_Given data_:
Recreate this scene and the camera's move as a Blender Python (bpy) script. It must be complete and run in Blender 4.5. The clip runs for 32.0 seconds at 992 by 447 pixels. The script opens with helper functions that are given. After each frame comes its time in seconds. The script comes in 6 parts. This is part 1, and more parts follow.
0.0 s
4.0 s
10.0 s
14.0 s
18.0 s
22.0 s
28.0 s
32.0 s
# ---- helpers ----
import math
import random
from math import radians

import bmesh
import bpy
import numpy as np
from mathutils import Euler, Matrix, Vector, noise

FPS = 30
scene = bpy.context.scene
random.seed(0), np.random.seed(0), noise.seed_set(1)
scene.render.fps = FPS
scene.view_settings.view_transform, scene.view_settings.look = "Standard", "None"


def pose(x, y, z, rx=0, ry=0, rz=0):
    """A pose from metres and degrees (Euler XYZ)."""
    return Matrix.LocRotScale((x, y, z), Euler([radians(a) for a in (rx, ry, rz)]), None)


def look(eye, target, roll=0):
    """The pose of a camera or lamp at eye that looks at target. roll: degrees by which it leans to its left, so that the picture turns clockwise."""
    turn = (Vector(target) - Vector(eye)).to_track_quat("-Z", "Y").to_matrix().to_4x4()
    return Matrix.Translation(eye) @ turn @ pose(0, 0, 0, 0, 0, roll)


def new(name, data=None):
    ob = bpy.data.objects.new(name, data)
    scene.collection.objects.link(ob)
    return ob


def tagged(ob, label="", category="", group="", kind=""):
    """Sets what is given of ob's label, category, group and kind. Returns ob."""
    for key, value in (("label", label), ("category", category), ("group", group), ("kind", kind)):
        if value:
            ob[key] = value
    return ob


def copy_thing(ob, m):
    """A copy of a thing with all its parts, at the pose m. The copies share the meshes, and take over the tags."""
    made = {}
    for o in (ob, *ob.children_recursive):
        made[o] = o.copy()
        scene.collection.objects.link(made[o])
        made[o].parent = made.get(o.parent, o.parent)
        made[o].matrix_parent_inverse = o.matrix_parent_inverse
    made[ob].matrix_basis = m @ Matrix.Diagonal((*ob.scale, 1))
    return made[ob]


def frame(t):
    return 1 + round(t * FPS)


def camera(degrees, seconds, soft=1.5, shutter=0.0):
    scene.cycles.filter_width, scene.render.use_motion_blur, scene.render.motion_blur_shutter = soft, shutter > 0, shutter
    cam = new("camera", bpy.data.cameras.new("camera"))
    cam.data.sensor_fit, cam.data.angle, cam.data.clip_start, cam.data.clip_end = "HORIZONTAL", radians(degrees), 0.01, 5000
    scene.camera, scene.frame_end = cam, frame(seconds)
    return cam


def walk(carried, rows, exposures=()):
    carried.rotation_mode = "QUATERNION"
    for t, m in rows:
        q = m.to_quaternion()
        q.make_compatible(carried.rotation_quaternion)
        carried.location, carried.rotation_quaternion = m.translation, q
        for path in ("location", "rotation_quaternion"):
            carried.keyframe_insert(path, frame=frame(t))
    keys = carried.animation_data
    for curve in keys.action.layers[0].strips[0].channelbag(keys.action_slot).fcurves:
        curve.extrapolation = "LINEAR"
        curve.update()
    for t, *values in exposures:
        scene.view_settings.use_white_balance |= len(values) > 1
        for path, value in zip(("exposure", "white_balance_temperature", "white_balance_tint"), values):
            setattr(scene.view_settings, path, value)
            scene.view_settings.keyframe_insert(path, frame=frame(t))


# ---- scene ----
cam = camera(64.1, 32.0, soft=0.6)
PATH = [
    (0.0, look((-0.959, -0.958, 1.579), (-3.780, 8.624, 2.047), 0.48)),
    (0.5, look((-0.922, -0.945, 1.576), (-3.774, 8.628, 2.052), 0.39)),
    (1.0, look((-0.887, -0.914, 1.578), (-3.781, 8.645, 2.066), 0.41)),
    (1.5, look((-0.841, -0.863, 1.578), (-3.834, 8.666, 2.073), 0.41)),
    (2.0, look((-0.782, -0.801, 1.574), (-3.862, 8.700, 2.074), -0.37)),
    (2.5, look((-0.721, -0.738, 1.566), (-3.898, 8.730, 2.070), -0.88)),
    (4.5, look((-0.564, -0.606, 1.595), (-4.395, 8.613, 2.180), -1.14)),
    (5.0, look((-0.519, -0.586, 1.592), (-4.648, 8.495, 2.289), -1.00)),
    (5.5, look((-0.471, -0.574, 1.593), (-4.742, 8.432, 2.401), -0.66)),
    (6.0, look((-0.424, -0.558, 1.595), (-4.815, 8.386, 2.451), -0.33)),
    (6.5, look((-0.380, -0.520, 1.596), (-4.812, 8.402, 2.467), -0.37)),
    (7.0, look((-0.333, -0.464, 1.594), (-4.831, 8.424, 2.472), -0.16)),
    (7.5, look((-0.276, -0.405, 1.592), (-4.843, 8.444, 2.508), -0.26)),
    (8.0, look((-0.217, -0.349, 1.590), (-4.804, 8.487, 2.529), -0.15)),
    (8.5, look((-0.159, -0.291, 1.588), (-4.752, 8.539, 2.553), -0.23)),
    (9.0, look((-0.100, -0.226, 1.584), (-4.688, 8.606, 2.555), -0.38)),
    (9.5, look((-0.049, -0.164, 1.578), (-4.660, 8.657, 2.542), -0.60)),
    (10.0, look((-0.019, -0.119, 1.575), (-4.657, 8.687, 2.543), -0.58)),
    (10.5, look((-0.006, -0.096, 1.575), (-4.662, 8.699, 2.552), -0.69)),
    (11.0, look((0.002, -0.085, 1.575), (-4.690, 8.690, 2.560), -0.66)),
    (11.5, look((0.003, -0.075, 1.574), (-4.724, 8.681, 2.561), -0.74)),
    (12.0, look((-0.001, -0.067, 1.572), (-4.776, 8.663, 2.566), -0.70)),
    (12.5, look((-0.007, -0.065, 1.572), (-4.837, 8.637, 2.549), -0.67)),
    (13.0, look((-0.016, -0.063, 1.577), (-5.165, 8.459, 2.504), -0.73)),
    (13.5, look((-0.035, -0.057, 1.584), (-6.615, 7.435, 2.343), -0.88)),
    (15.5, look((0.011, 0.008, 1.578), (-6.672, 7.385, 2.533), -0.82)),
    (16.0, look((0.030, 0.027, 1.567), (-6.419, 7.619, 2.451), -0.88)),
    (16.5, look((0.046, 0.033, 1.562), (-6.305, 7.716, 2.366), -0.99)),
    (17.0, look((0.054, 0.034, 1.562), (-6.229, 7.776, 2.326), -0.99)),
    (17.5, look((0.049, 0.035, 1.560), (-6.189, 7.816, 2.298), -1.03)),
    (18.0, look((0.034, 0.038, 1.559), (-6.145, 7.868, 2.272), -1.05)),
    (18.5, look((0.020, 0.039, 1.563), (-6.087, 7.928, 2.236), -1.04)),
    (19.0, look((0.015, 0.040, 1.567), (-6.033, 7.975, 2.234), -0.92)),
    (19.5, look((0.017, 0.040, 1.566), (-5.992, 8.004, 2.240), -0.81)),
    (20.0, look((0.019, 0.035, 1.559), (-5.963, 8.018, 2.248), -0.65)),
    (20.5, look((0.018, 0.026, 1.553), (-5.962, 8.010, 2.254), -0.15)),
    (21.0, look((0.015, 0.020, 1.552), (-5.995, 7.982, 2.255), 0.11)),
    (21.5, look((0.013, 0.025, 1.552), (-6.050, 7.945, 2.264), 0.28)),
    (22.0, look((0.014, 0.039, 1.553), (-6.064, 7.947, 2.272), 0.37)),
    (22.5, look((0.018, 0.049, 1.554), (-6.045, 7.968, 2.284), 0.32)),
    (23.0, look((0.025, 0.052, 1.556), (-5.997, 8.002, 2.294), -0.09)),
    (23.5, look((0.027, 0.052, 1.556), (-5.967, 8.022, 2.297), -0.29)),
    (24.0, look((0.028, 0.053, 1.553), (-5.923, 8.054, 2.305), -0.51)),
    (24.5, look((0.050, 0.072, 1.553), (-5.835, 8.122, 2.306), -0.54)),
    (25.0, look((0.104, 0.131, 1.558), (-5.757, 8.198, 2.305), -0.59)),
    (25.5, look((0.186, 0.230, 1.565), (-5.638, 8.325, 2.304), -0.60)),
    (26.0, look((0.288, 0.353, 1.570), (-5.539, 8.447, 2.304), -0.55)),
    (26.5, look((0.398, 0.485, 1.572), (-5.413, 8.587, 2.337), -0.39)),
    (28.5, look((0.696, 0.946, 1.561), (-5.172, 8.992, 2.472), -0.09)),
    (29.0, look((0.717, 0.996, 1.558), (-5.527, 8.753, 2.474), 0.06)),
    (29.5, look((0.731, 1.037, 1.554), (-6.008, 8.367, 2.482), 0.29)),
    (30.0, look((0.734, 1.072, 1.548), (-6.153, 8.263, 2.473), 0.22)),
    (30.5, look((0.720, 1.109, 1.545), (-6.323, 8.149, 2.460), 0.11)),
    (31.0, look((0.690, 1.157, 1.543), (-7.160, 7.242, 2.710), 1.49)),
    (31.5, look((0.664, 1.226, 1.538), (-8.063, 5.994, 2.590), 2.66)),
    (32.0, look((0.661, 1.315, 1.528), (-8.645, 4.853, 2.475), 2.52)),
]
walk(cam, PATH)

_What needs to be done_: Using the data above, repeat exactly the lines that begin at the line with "carried.keyframe_insert(path, frame=frame(t))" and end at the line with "scene.view_settings.keyframe_insert(path, frame=frame(t))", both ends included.

_Written answer_:
            carried.keyframe_insert(path, frame=frame(t))
    keys = carried.animation_data
    for curve in keys.action.layers[0].strips[0].channelbag(keys.action_slot).fcurves:
        curve.extrapolation = "LINEAR"
        curve.update()
    for t, *values in exposures:
        scene.view_settings.use_white_balance |= len(values) > 1
        for path, value in zip(("exposure", "white_balance_temperature", "white_balance_tint"), values):
            setattr(scene.view_settings, path, value)
            scene.view_settings.keyframe_insert(path, frame=frame(t))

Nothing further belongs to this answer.